• Data shown:
▬▬▬▬▬▬
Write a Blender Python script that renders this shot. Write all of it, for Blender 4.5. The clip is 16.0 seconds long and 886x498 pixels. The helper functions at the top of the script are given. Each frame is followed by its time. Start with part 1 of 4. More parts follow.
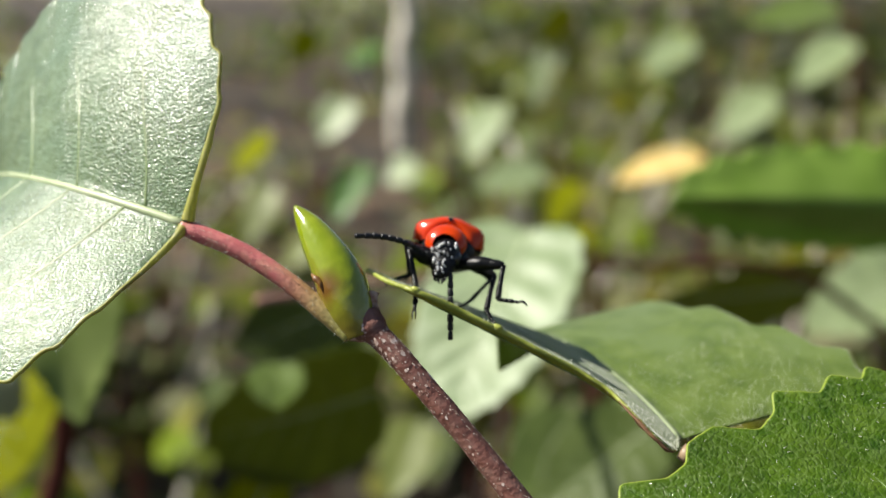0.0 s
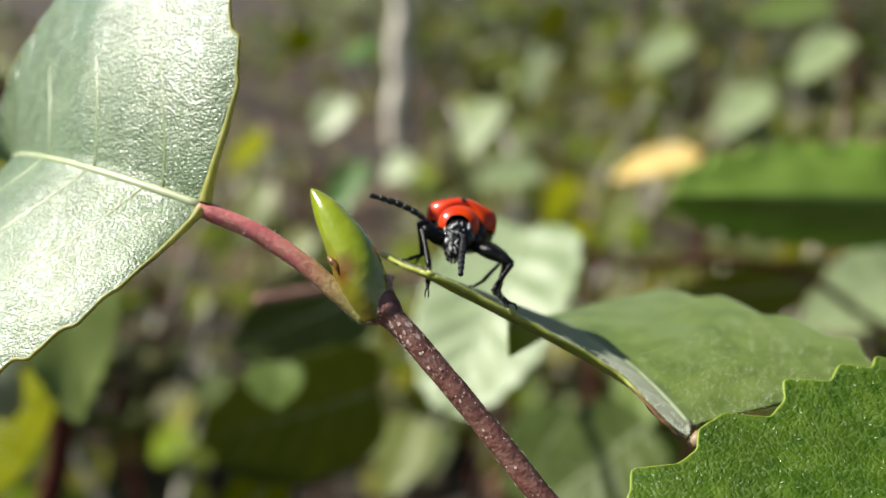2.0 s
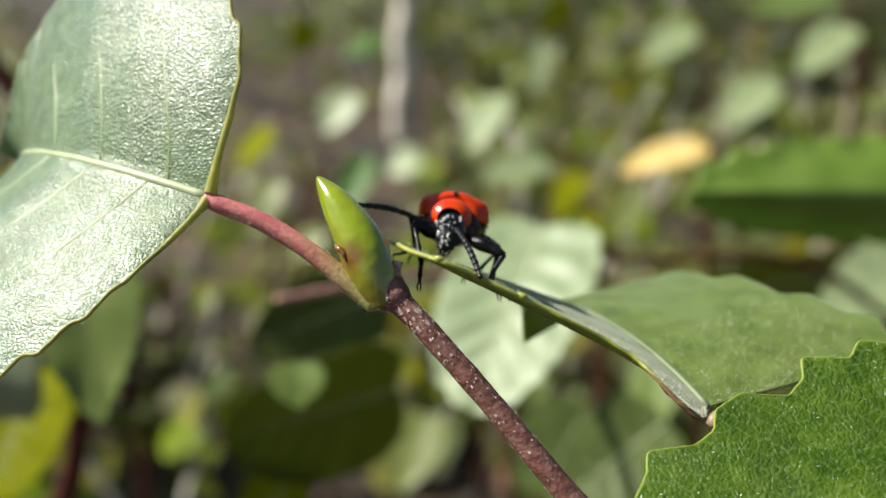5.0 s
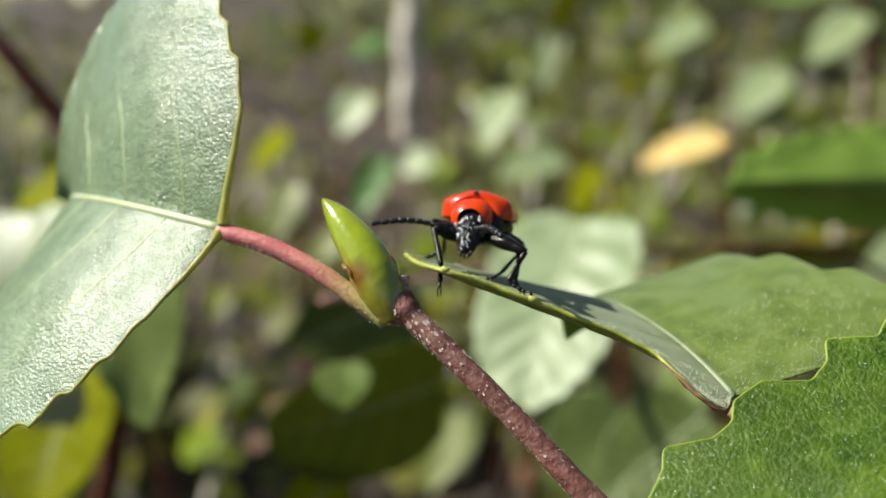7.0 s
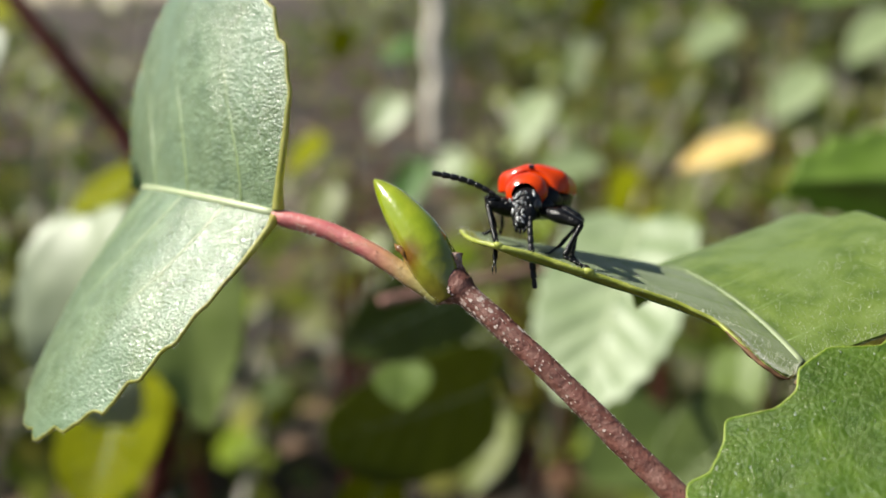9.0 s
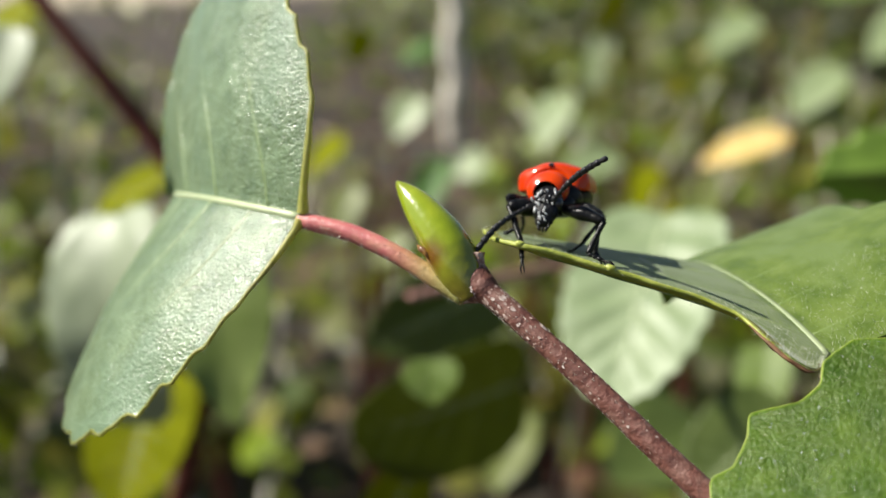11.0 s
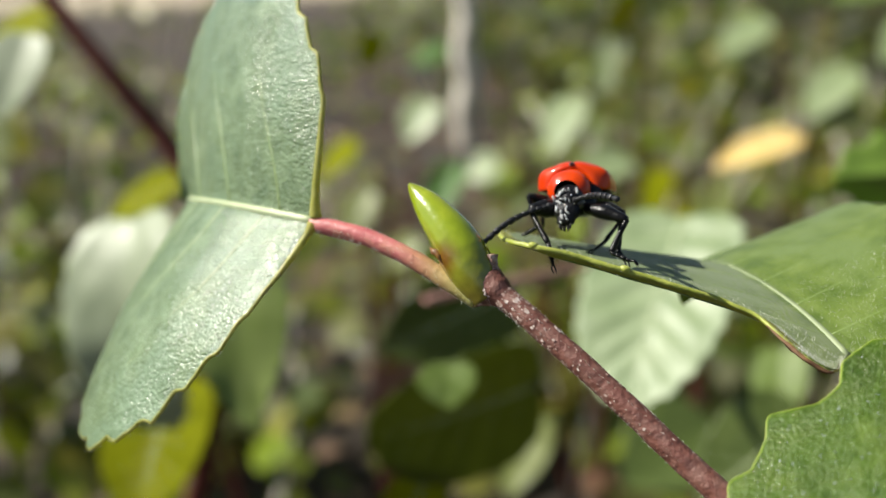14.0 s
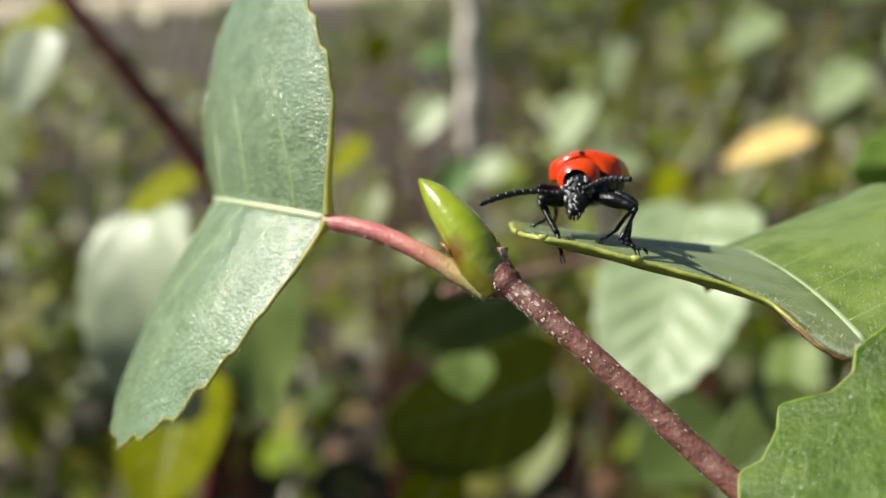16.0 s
▬▬▬▬▬▬
• Goal of the exercise: All of the data above should be quoted exactly, except for the pictures.

• The output:
Write a Blender Python script that renders this shot. Write all of it, for Blender 4.5. The clip is 16.0 seconds long and 886x498 pixels. The helper functions at the top of the script are given. Each frame is followed by its time. Start with part 1 of 4. More parts follow.
0.0 s
2.0 s
5.0 s
7.0 s
9.0 s
11.0 s
14.0 s
16.0 s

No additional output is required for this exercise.